Write out, exactly as given, every line from the one holding "for t, *values" to the one holding "cam = camera(67.1, 12.0, 1.0)", including both.
◇ ◇ ◇ ◇
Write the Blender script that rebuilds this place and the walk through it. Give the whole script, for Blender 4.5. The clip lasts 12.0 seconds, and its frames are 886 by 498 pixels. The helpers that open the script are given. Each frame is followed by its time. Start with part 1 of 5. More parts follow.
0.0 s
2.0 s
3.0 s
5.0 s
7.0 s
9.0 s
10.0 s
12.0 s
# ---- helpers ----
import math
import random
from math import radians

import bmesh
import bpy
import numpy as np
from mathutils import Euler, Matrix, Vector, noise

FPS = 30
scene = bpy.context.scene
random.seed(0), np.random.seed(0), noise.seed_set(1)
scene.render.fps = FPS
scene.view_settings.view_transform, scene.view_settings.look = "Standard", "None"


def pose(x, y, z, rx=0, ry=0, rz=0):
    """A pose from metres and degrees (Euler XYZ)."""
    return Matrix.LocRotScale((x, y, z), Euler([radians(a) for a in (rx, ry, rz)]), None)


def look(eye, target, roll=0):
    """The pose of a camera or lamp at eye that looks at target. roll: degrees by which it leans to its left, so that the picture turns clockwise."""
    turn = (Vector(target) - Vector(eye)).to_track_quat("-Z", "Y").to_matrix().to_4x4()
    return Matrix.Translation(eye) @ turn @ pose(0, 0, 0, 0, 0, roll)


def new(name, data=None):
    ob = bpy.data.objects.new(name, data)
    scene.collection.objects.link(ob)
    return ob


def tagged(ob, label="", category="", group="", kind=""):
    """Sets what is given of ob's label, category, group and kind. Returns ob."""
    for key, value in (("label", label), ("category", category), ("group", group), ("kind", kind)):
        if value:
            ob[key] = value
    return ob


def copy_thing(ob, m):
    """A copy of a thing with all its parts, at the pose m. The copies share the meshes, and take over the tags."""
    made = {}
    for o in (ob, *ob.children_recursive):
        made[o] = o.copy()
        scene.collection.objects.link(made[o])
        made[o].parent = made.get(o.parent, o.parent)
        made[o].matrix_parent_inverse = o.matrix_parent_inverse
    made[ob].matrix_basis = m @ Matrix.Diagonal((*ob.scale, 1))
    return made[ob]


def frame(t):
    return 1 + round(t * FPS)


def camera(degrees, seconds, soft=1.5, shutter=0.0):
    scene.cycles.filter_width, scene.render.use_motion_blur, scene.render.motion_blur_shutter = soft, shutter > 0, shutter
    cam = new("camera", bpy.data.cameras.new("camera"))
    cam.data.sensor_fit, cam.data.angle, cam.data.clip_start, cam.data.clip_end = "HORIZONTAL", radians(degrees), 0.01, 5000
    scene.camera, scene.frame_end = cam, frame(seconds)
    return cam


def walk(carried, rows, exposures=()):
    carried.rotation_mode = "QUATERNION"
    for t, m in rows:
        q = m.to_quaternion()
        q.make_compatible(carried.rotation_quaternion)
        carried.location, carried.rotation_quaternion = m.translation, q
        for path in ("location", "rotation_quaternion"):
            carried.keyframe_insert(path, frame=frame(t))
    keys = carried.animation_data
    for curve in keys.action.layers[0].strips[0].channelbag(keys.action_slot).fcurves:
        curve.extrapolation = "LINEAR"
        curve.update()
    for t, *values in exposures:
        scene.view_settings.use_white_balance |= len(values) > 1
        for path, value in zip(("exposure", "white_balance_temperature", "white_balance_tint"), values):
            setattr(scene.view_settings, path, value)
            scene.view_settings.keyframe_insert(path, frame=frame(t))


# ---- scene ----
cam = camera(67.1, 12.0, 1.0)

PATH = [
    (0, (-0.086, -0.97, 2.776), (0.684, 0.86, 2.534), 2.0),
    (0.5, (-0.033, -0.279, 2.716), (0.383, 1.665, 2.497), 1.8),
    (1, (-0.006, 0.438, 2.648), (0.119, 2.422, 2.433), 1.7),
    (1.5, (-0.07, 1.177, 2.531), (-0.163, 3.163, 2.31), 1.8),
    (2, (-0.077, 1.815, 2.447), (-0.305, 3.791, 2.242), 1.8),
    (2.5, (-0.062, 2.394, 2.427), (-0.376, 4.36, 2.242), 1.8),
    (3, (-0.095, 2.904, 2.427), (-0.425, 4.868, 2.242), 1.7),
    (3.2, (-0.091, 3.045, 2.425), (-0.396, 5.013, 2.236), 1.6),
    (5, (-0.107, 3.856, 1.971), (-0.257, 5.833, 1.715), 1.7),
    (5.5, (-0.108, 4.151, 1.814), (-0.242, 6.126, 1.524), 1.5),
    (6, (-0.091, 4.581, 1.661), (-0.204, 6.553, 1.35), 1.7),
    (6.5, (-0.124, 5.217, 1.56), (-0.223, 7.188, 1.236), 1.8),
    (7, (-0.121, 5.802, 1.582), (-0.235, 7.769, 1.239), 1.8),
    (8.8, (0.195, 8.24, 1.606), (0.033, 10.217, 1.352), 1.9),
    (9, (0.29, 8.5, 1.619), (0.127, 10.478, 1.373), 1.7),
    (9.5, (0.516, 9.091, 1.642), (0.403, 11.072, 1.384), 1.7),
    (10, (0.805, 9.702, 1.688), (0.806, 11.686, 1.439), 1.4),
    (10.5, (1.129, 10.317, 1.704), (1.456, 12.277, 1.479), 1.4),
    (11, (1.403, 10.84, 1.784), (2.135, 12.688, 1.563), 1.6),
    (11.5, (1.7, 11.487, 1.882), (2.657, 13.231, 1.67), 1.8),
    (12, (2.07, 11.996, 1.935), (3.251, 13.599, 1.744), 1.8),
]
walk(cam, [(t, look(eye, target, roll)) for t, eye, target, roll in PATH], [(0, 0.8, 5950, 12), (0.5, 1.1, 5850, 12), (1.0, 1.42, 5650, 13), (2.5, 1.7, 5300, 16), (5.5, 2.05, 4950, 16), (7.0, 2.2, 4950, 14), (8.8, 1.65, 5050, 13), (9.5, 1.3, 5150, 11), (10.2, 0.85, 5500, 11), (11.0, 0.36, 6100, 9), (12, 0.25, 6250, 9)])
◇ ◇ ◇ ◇
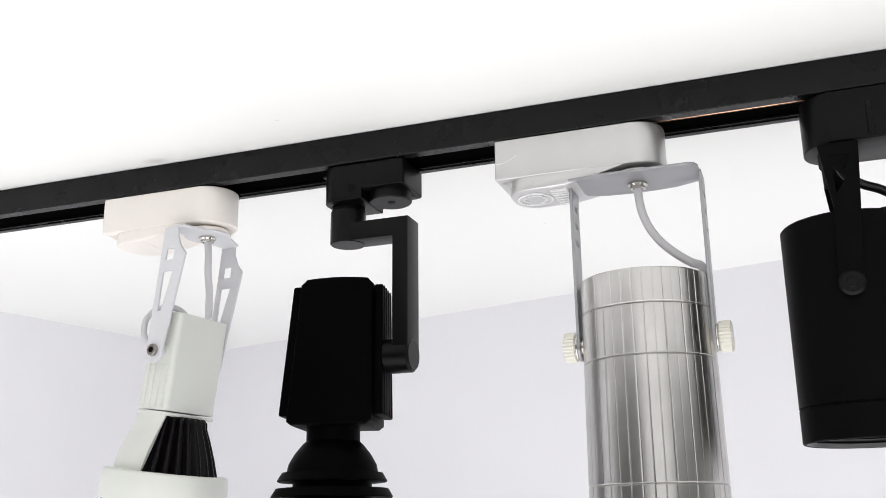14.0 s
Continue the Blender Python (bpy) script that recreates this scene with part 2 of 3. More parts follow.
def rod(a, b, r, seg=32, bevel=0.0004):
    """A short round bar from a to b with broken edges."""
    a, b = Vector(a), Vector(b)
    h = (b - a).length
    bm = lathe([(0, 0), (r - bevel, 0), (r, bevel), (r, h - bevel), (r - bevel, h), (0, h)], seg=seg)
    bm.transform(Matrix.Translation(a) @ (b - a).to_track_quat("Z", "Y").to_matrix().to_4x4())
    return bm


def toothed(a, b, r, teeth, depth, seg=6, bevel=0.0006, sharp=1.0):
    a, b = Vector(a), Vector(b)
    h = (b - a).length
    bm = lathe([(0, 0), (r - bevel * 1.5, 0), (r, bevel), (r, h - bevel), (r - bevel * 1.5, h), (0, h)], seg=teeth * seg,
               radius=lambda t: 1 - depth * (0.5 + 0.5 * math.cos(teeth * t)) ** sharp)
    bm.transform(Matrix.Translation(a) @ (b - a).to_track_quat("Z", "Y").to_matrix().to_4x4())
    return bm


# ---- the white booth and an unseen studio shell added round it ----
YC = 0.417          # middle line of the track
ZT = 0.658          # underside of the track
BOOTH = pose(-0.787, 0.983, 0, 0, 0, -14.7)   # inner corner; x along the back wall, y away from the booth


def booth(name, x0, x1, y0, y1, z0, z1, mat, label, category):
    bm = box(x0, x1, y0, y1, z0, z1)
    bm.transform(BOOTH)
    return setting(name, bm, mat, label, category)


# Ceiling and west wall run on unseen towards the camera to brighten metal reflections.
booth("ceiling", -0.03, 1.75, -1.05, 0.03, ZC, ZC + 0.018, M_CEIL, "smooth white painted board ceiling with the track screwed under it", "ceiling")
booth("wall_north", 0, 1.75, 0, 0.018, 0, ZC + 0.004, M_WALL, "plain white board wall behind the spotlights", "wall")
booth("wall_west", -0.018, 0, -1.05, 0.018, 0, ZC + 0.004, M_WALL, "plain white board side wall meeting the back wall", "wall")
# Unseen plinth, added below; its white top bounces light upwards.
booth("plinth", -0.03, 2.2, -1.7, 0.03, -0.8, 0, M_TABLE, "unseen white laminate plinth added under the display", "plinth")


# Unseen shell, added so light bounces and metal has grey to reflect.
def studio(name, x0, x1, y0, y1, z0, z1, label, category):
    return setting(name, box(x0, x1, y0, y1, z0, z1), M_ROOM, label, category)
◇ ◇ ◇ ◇
### Result:
    for t, *values in exposures:
        scene.view_settings.use_white_balance |= len(values) > 1
        for path, value in zip(("exposure", "white_balance_temperature", "white_balance_tint"), values):
            setattr(scene.view_settings, path, value)
            scene.view_settings.keyframe_insert(path, frame=frame(t))


# ---- scene ----
cam = camera(67.1, 12.0, 1.0)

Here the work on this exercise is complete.